Give every line back verbatim, dropping all images.

··· Given records

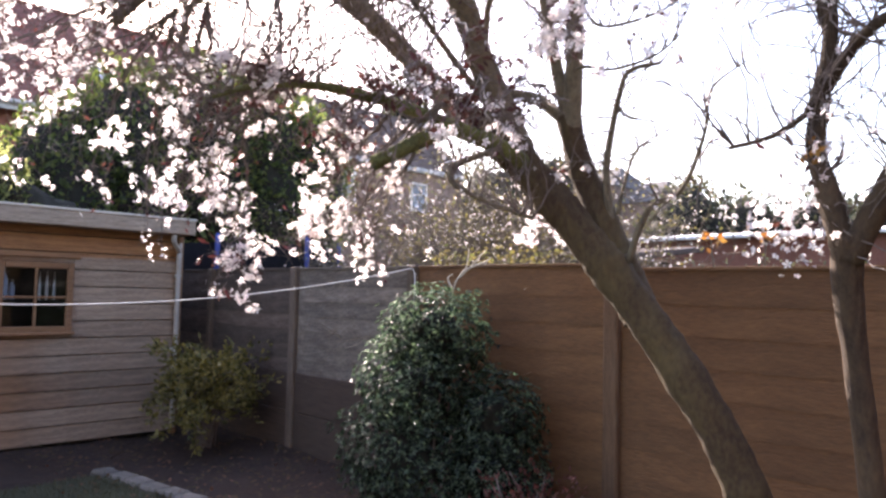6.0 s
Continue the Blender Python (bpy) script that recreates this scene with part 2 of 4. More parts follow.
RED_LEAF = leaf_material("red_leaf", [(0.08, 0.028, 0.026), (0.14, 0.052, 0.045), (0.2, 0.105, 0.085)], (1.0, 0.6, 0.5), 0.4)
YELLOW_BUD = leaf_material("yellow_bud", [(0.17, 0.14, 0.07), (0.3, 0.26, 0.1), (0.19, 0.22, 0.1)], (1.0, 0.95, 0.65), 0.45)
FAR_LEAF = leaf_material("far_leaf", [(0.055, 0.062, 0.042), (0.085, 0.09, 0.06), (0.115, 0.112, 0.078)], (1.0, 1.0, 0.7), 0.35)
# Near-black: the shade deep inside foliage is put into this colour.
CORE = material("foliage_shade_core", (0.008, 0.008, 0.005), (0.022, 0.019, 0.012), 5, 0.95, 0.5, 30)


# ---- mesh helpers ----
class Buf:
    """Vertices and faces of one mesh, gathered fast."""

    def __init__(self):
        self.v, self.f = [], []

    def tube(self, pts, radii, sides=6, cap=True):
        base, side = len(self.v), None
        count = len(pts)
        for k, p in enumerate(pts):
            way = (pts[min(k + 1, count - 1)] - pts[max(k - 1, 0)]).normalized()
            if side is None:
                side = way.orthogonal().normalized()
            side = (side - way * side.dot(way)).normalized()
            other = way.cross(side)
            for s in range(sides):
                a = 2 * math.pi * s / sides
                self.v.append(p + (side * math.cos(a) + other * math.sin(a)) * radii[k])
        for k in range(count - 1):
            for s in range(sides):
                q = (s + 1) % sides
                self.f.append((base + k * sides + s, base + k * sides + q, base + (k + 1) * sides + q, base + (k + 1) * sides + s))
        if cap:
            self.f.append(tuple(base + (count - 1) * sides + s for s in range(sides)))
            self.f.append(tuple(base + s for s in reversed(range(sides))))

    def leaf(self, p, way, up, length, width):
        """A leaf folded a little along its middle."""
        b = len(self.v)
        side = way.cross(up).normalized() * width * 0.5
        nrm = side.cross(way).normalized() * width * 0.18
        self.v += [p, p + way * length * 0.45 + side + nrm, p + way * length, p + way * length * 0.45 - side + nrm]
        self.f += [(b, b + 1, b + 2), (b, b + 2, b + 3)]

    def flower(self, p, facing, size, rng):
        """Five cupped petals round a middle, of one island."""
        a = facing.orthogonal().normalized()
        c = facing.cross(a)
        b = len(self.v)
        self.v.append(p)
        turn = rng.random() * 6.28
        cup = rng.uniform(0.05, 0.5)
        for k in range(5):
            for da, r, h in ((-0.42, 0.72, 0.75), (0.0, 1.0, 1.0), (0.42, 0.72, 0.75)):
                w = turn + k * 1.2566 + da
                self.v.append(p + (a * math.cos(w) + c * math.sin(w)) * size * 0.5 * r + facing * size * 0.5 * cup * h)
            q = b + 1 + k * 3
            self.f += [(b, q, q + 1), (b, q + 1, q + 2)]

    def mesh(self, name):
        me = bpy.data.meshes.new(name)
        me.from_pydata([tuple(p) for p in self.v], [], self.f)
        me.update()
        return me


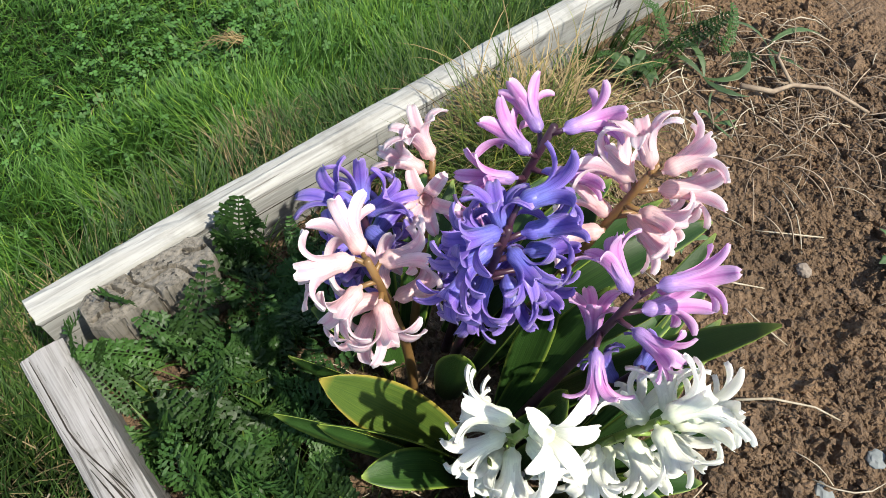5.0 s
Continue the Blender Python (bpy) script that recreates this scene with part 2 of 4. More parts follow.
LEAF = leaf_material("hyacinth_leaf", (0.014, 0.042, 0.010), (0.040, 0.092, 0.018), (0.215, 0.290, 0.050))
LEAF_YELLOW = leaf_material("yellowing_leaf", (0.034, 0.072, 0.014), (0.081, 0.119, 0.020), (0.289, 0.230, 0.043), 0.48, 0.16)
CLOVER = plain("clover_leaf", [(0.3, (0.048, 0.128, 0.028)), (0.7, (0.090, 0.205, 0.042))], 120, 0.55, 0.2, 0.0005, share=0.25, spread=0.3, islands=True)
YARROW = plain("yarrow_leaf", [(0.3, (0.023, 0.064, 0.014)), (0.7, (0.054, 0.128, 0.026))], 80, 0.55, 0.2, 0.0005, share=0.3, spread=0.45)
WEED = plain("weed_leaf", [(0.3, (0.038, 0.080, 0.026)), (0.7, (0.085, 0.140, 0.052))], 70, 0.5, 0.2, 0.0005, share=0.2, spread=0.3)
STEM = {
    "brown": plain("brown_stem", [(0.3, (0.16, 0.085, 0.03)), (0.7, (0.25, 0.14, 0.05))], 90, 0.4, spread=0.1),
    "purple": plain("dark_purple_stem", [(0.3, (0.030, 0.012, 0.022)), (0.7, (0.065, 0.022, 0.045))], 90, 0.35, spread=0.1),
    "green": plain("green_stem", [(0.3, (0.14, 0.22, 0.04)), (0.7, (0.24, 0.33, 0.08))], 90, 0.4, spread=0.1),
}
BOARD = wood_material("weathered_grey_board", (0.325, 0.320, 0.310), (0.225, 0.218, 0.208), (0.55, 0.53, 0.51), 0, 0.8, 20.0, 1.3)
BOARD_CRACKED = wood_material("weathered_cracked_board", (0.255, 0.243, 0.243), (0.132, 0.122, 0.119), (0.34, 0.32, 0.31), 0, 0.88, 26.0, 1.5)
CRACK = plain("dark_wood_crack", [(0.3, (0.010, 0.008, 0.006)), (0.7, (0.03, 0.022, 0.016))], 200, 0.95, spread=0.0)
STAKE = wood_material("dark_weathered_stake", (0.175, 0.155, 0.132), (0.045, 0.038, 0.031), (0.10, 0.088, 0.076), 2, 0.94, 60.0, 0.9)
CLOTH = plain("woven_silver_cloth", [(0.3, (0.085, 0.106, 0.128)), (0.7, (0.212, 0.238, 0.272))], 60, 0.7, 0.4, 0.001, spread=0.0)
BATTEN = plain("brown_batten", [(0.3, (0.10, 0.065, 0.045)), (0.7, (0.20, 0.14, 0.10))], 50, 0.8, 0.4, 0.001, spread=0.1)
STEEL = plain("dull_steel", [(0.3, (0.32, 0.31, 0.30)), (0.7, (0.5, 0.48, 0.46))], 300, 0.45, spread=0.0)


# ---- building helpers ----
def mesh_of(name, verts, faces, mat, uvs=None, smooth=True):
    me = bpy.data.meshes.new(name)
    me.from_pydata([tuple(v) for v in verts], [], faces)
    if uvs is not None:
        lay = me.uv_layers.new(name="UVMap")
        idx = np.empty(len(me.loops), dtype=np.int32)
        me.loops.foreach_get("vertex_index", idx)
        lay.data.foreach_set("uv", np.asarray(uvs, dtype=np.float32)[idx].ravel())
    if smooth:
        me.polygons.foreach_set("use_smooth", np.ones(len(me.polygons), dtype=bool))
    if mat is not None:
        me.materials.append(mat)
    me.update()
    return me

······

* _Response to the exercise_
6.0 s
Continue the Blender Python (bpy) script that recreates this scene with part 2 of 4. More parts follow.
RED_LEAF = leaf_material("red_leaf", [(0.08, 0.028, 0.026), (0.14, 0.052, 0.045), (0.2, 0.105, 0.085)], (1.0, 0.6, 0.5), 0.4)
YELLOW_BUD = leaf_material("yellow_bud", [(0.17, 0.14, 0.07), (0.3, 0.26, 0.1), (0.19, 0.22, 0.1)], (1.0, 0.95, 0.65), 0.45)
FAR_LEAF = leaf_material("far_leaf", [(0.055, 0.062, 0.042), (0.085, 0.09, 0.06), (0.115, 0.112, 0.078)], (1.0, 1.0, 0.7), 0.35)
# Near-black: the shade deep inside foliage is put into this colour.
CORE = material("foliage_shade_core", (0.008, 0.008, 0.005), (0.022, 0.019, 0.012), 5, 0.95, 0.5, 30)


# ---- mesh helpers ----
class Buf:
    """Vertices and faces of one mesh, gathered fast."""

    def __init__(self):
        self.v, self.f = [], []

    def tube(self, pts, radii, sides=6, cap=True):
        base, side = len(self.v), None
        count = len(pts)
        for k, p in enumerate(pts):
            way = (pts[min(k + 1, count - 1)] - pts[max(k - 1, 0)]).normalized()
            if side is None:
                side = way.orthogonal().normalized()
            side = (side - way * side.dot(way)).normalized()
            other = way.cross(side)
            for s in range(sides):
                a = 2 * math.pi * s / sides
                self.v.append(p + (side * math.cos(a) + other * math.sin(a)) * radii[k])
        for k in range(count - 1):
            for s in range(sides):
                q = (s + 1) % sides
                self.f.append((base + k * sides + s, base + k * sides + q, base + (k + 1) * sides + q, base + (k + 1) * sides + s))
        if cap:
            self.f.append(tuple(base + (count - 1) * sides + s for s in range(sides)))
            self.f.append(tuple(base + s for s in reversed(range(sides))))

    def leaf(self, p, way, up, length, width):
        """A leaf folded a little along its middle."""
        b = len(self.v)
        side = way.cross(up).normalized() * width * 0.5
        nrm = side.cross(way).normalized() * width * 0.18
        self.v += [p, p + way * length * 0.45 + side + nrm, p + way * length, p + way * length * 0.45 - side + nrm]
        self.f += [(b, b + 1, b + 2), (b, b + 2, b + 3)]

    def flower(self, p, facing, size, rng):
        """Five cupped petals round a middle, of one island."""
        a = facing.orthogonal().normalized()
        c = facing.cross(a)
        b = len(self.v)
        self.v.append(p)
        turn = rng.random() * 6.28
        cup = rng.uniform(0.05, 0.5)
        for k in range(5):
            for da, r, h in ((-0.42, 0.72, 0.75), (0.0, 1.0, 1.0), (0.42, 0.72, 0.75)):
                w = turn + k * 1.2566 + da
                self.v.append(p + (a * math.cos(w) + c * math.sin(w)) * size * 0.5 * r + facing * size * 0.5 * cup * h)
            q = b + 1 + k * 3
            self.f += [(b, q, q + 1), (b, q + 1, q + 2)]

    def mesh(self, name):
        me = bpy.data.meshes.new(name)
        me.from_pydata([tuple(p) for p in self.v], [], self.f)
        me.update()
        return me


5.0 s
Continue the Blender Python (bpy) script that recreates this scene with part 2 of 4. More parts follow.
LEAF = leaf_material("hyacinth_leaf", (0.014, 0.042, 0.010), (0.040, 0.092, 0.018), (0.215, 0.290, 0.050))
LEAF_YELLOW = leaf_material("yellowing_leaf", (0.034, 0.072, 0.014), (0.081, 0.119, 0.020), (0.289, 0.230, 0.043), 0.48, 0.16)
CLOVER = plain("clover_leaf", [(0.3, (0.048, 0.128, 0.028)), (0.7, (0.090, 0.205, 0.042))], 120, 0.55, 0.2, 0.0005, share=0.25, spread=0.3, islands=True)
YARROW = plain("yarrow_leaf", [(0.3, (0.023, 0.064, 0.014)), (0.7, (0.054, 0.128, 0.026))], 80, 0.55, 0.2, 0.0005, share=0.3, spread=0.45)
WEED = plain("weed_leaf", [(0.3, (0.038, 0.080, 0.026)), (0.7, (0.085, 0.140, 0.052))], 70, 0.5, 0.2, 0.0005, share=0.2, spread=0.3)
STEM = {
    "brown": plain("brown_stem", [(0.3, (0.16, 0.085, 0.03)), (0.7, (0.25, 0.14, 0.05))], 90, 0.4, spread=0.1),
    "purple": plain("dark_purple_stem", [(0.3, (0.030, 0.012, 0.022)), (0.7, (0.065, 0.022, 0.045))], 90, 0.35, spread=0.1),
    "green": plain("green_stem", [(0.3, (0.14, 0.22, 0.04)), (0.7, (0.24, 0.33, 0.08))], 90, 0.4, spread=0.1),
}
BOARD = wood_material("weathered_grey_board", (0.325, 0.320, 0.310), (0.225, 0.218, 0.208), (0.55, 0.53, 0.51), 0, 0.8, 20.0, 1.3)
BOARD_CRACKED = wood_material("weathered_cracked_board", (0.255, 0.243, 0.243), (0.132, 0.122, 0.119), (0.34, 0.32, 0.31), 0, 0.88, 26.0, 1.5)
CRACK = plain("dark_wood_crack", [(0.3, (0.010, 0.008, 0.006)), (0.7, (0.03, 0.022, 0.016))], 200, 0.95, spread=0.0)
STAKE = wood_material("dark_weathered_stake", (0.175, 0.155, 0.132), (0.045, 0.038, 0.031), (0.10, 0.088, 0.076), 2, 0.94, 60.0, 0.9)
CLOTH = plain("woven_silver_cloth", [(0.3, (0.085, 0.106, 0.128)), (0.7, (0.212, 0.238, 0.272))], 60, 0.7, 0.4, 0.001, spread=0.0)
BATTEN = plain("brown_batten", [(0.3, (0.10, 0.065, 0.045)), (0.7, (0.20, 0.14, 0.10))], 50, 0.8, 0.4, 0.001, spread=0.1)
STEEL = plain("dull_steel", [(0.3, (0.32, 0.31, 0.30)), (0.7, (0.5, 0.48, 0.46))], 300, 0.45, spread=0.0)


# ---- building helpers ----
def mesh_of(name, verts, faces, mat, uvs=None, smooth=True):
    me = bpy.data.meshes.new(name)
    me.from_pydata([tuple(v) for v in verts], [], faces)
    if uvs is not None:
        lay = me.uv_layers.new(name="UVMap")
        idx = np.empty(len(me.loops), dtype=np.int32)
        me.loops.foreach_get("vertex_index", idx)
        lay.data.foreach_set("uv", np.asarray(uvs, dtype=np.float32)[idx].ravel())
    if smooth:
        me.polygons.foreach_set("use_smooth", np.ones(len(me.polygons), dtype=bool))
    if mat is not None:
        me.materials.append(mat)
    me.update()
    return me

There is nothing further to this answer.